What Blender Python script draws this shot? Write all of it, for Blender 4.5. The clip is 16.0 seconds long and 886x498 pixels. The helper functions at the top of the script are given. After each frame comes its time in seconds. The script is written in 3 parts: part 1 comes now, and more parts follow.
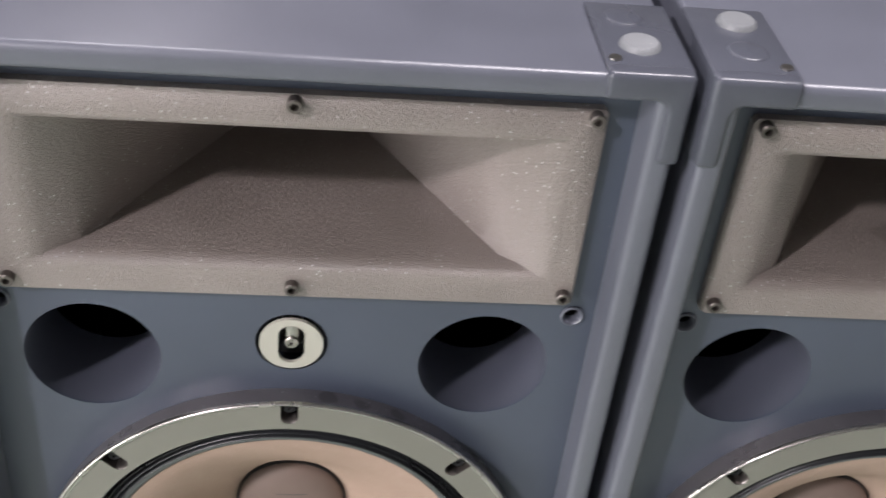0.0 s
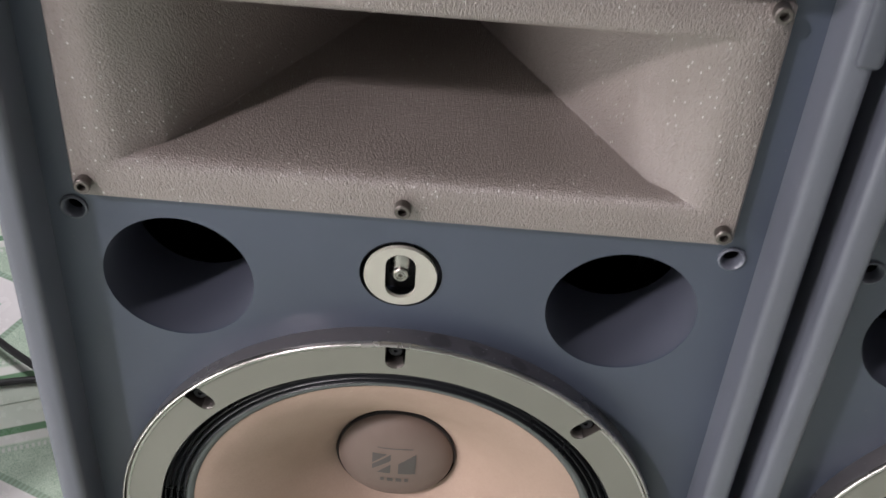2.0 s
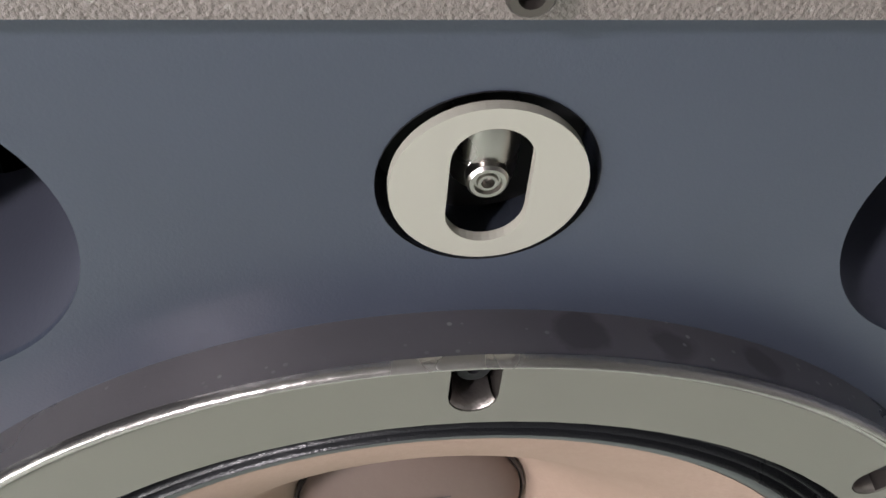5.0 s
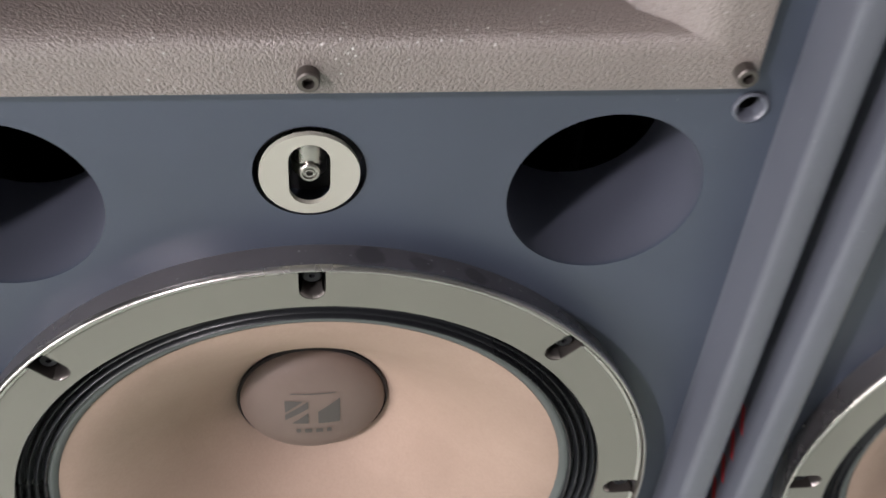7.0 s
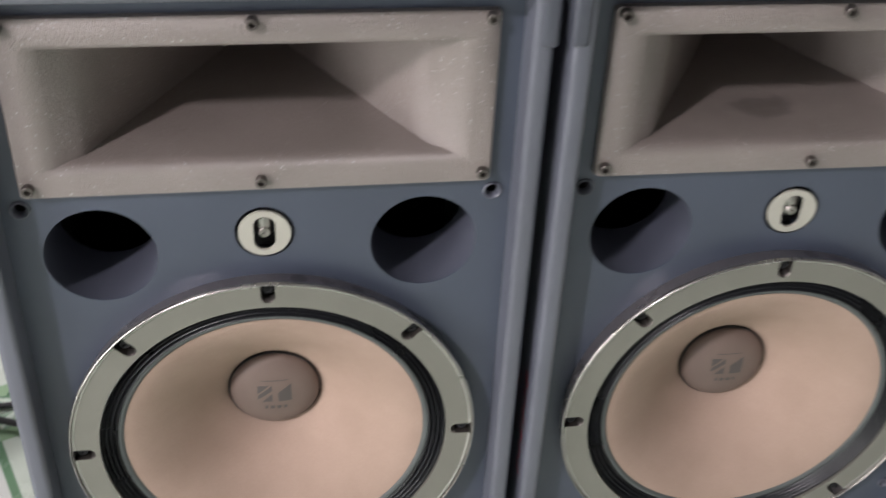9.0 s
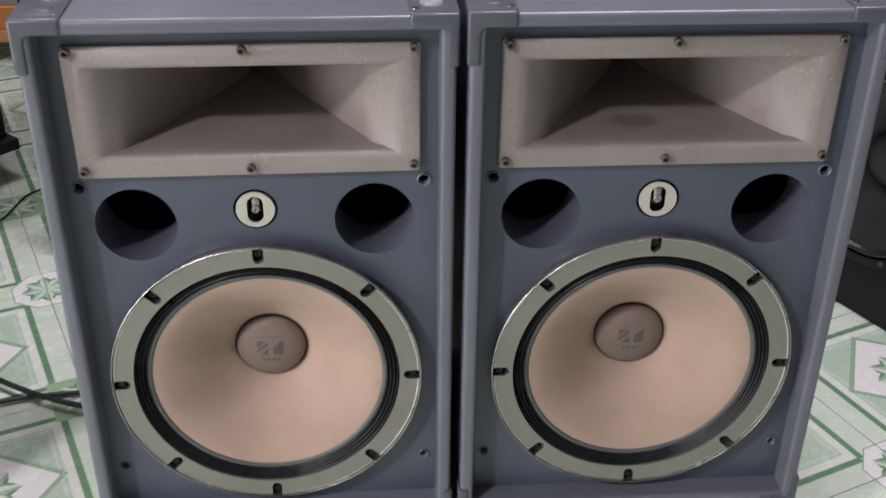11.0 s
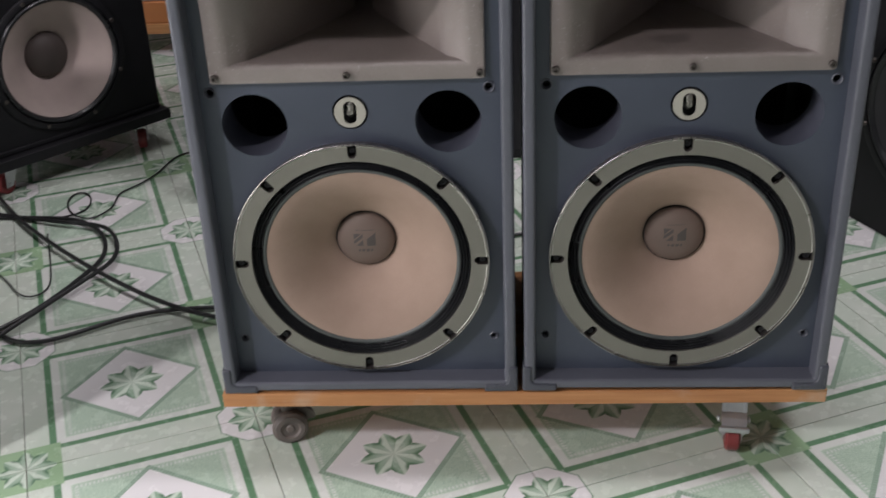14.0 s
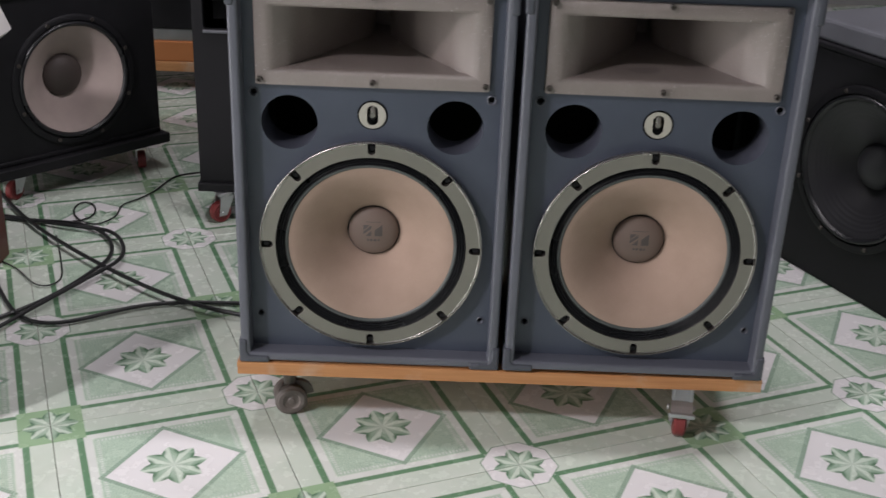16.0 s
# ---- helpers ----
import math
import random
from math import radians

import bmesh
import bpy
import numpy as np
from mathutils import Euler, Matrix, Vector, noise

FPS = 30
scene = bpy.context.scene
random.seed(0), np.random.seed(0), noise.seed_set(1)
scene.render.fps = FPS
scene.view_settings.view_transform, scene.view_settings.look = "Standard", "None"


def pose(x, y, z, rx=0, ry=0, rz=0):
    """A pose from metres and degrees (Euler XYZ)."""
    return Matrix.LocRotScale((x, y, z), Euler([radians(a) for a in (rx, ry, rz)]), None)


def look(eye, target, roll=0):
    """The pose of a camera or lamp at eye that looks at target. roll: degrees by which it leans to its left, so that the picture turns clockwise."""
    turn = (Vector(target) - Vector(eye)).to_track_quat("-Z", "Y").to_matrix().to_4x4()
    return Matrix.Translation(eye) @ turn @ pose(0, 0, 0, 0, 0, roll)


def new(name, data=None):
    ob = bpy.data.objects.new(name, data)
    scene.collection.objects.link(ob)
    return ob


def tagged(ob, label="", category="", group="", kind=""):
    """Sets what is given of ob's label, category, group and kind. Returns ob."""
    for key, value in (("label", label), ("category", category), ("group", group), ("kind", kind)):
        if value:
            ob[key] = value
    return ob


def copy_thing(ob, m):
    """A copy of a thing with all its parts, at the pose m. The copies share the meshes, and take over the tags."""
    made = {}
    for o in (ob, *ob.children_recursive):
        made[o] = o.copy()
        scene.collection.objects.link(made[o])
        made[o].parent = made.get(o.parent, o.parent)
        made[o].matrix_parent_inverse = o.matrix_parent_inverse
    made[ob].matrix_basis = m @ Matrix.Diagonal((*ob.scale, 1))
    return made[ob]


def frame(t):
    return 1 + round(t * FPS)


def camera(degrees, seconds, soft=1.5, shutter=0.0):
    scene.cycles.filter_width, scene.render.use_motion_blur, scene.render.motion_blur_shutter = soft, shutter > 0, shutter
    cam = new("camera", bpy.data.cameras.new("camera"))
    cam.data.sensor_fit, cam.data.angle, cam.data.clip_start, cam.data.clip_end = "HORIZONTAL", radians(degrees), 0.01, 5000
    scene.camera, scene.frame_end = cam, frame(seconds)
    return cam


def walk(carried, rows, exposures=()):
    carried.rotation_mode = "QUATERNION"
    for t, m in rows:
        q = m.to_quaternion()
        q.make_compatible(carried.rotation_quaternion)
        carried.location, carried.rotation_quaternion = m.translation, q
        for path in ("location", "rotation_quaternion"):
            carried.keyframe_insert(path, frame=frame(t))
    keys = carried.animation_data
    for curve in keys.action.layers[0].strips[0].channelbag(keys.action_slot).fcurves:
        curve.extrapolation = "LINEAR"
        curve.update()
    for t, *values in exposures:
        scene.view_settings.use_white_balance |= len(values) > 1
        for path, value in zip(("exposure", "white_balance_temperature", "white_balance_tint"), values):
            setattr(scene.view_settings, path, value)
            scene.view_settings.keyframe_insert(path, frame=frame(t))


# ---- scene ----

» **DIRECTIVE**
Every line is to be duplicated exactly, though pictures stay out.

» **RESULT**
What Blender Python script draws this shot? Write all of it, for Blender 4.5. The clip is 16.0 seconds long and 886x498 pixels. The helper functions at the top of the script are given. After each frame comes its time in seconds. The script is written in 3 parts: part 1 comes now, and more parts follow.
0.0 s
2.0 s
5.0 s
7.0 s
9.0 s
11.0 s
14.0 s
16.0 s
# ---- helpers ----
import math
import random
from math import radians

import bmesh
import bpy
import numpy as np
from mathutils import Euler, Matrix, Vector, noise

FPS = 30
scene = bpy.context.scene
random.seed(0), np.random.seed(0), noise.seed_set(1)
scene.render.fps = FPS
scene.view_settings.view_transform, scene.view_settings.look = "Standard", "None"


def pose(x, y, z, rx=0, ry=0, rz=0):
    """A pose from metres and degrees (Euler XYZ)."""
    return Matrix.LocRotScale((x, y, z), Euler([radians(a) for a in (rx, ry, rz)]), None)


def look(eye, target, roll=0):
    """The pose of a camera or lamp at eye that looks at target. roll: degrees by which it leans to its left, so that the picture turns clockwise."""
    turn = (Vector(target) - Vector(eye)).to_track_quat("-Z", "Y").to_matrix().to_4x4()
    return Matrix.Translation(eye) @ turn @ pose(0, 0, 0, 0, 0, roll)


def new(name, data=None):
    ob = bpy.data.objects.new(name, data)
    scene.collection.objects.link(ob)
    return ob


def tagged(ob, label="", category="", group="", kind=""):
    """Sets what is given of ob's label, category, group and kind. Returns ob."""
    for key, value in (("label", label), ("category", category), ("group", group), ("kind", kind)):
        if value:
            ob[key] = value
    return ob


def copy_thing(ob, m):
    """A copy of a thing with all its parts, at the pose m. The copies share the meshes, and take over the tags."""
    made = {}
    for o in (ob, *ob.children_recursive):
        made[o] = o.copy()
        scene.collection.objects.link(made[o])
        made[o].parent = made.get(o.parent, o.parent)
        made[o].matrix_parent_inverse = o.matrix_parent_inverse
    made[ob].matrix_basis = m @ Matrix.Diagonal((*ob.scale, 1))
    return made[ob]


def frame(t):
    return 1 + round(t * FPS)


def camera(degrees, seconds, soft=1.5, shutter=0.0):
    scene.cycles.filter_width, scene.render.use_motion_blur, scene.render.motion_blur_shutter = soft, shutter > 0, shutter
    cam = new("camera", bpy.data.cameras.new("camera"))
    cam.data.sensor_fit, cam.data.angle, cam.data.clip_start, cam.data.clip_end = "HORIZONTAL", radians(degrees), 0.01, 5000
    scene.camera, scene.frame_end = cam, frame(seconds)
    return cam


def walk(carried, rows, exposures=()):
    carried.rotation_mode = "QUATERNION"
    for t, m in rows:
        q = m.to_quaternion()
        q.make_compatible(carried.rotation_quaternion)
        carried.location, carried.rotation_quaternion = m.translation, q
        for path in ("location", "rotation_quaternion"):
            carried.keyframe_insert(path, frame=frame(t))
    keys = carried.animation_data
    for curve in keys.action.layers[0].strips[0].channelbag(keys.action_slot).fcurves:
        curve.extrapolation = "LINEAR"
        curve.update()
    for t, *values in exposures:
        scene.view_settings.use_white_balance |= len(values) > 1
        for path, value in zip(("exposure", "white_balance_temperature", "white_balance_tint"), values):
            setattr(scene.view_settings, path, value)
            scene.view_settings.keyframe_insert(path, frame=frame(t))


# ---- scene ----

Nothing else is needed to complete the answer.